#### THE REQUEST:
Your task is to return the line containing "finishes the script." plus every line after it, exactly and with nothing added.

#### INFORMATION SHOWN:
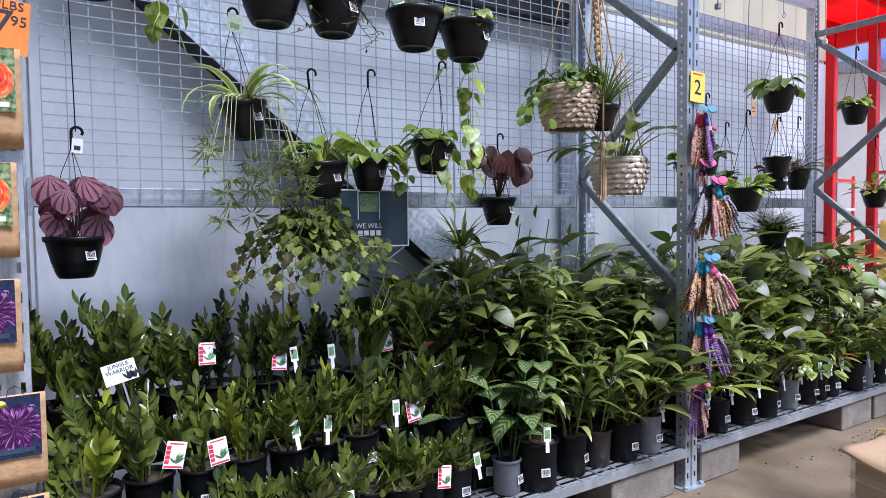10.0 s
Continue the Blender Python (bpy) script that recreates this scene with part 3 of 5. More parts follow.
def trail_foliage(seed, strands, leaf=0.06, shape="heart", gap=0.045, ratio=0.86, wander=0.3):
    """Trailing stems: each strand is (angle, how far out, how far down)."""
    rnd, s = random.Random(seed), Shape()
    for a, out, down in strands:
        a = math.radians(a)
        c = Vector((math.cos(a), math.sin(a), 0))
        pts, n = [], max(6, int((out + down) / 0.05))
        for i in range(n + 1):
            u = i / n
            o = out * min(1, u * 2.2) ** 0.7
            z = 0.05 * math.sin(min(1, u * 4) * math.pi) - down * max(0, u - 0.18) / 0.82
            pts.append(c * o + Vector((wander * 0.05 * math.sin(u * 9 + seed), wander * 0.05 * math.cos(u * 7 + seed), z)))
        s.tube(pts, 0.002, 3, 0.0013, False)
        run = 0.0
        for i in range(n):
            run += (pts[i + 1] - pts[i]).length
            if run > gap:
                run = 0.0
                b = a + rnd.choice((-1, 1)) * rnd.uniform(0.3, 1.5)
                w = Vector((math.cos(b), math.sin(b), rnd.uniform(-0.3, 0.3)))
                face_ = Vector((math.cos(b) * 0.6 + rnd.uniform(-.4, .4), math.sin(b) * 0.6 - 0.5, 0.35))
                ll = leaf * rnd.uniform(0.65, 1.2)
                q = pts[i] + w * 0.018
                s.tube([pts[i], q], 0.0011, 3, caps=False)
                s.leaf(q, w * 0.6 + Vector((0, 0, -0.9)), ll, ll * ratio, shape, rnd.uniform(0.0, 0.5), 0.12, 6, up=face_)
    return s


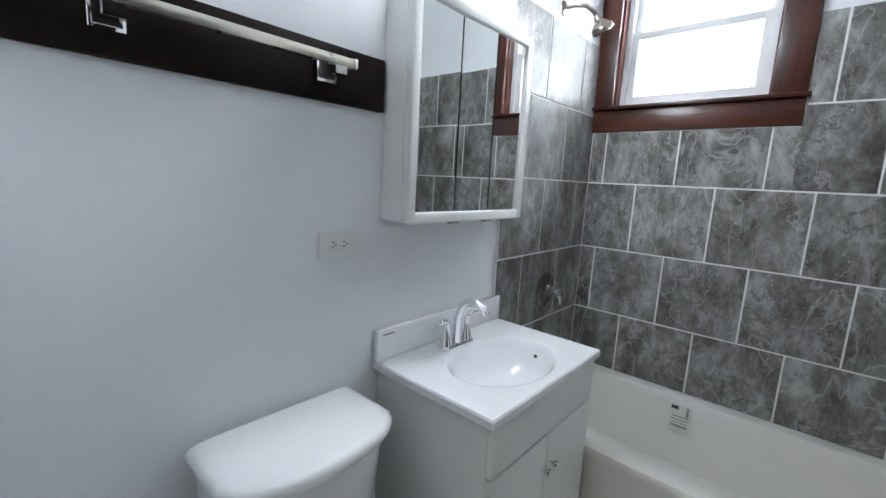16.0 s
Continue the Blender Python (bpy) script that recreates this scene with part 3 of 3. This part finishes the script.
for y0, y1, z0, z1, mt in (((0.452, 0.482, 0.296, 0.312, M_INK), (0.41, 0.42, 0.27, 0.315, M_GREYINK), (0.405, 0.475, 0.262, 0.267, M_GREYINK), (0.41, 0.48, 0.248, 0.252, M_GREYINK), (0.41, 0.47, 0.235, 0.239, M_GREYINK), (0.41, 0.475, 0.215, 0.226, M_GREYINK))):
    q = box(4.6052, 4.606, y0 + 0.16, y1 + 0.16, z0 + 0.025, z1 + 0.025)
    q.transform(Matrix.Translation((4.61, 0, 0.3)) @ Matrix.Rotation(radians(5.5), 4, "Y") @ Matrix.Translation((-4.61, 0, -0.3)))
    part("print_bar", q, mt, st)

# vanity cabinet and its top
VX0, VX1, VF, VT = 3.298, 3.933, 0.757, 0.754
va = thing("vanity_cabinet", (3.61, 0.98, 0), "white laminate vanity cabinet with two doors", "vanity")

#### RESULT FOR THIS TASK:
Continue the Blender Python (bpy) script that recreates this scene with part 3 of 3. This part finishes the script.
for y0, y1, z0, z1, mt in (((0.452, 0.482, 0.296, 0.312, M_INK), (0.41, 0.42, 0.27, 0.315, M_GREYINK), (0.405, 0.475, 0.262, 0.267, M_GREYINK), (0.41, 0.48, 0.248, 0.252, M_GREYINK), (0.41, 0.47, 0.235, 0.239, M_GREYINK), (0.41, 0.475, 0.215, 0.226, M_GREYINK))):
    q = box(4.6052, 4.606, y0 + 0.16, y1 + 0.16, z0 + 0.025, z1 + 0.025)
    q.transform(Matrix.Translation((4.61, 0, 0.3)) @ Matrix.Rotation(radians(5.5), 4, "Y") @ Matrix.Translation((-4.61, 0, -0.3)))
    part("print_bar", q, mt, st)

# vanity cabinet and its top
VX0, VX1, VF, VT = 3.298, 3.933, 0.757, 0.754
va = thing("vanity_cabinet", (3.61, 0.98, 0), "white laminate vanity cabinet with two doors", "vanity")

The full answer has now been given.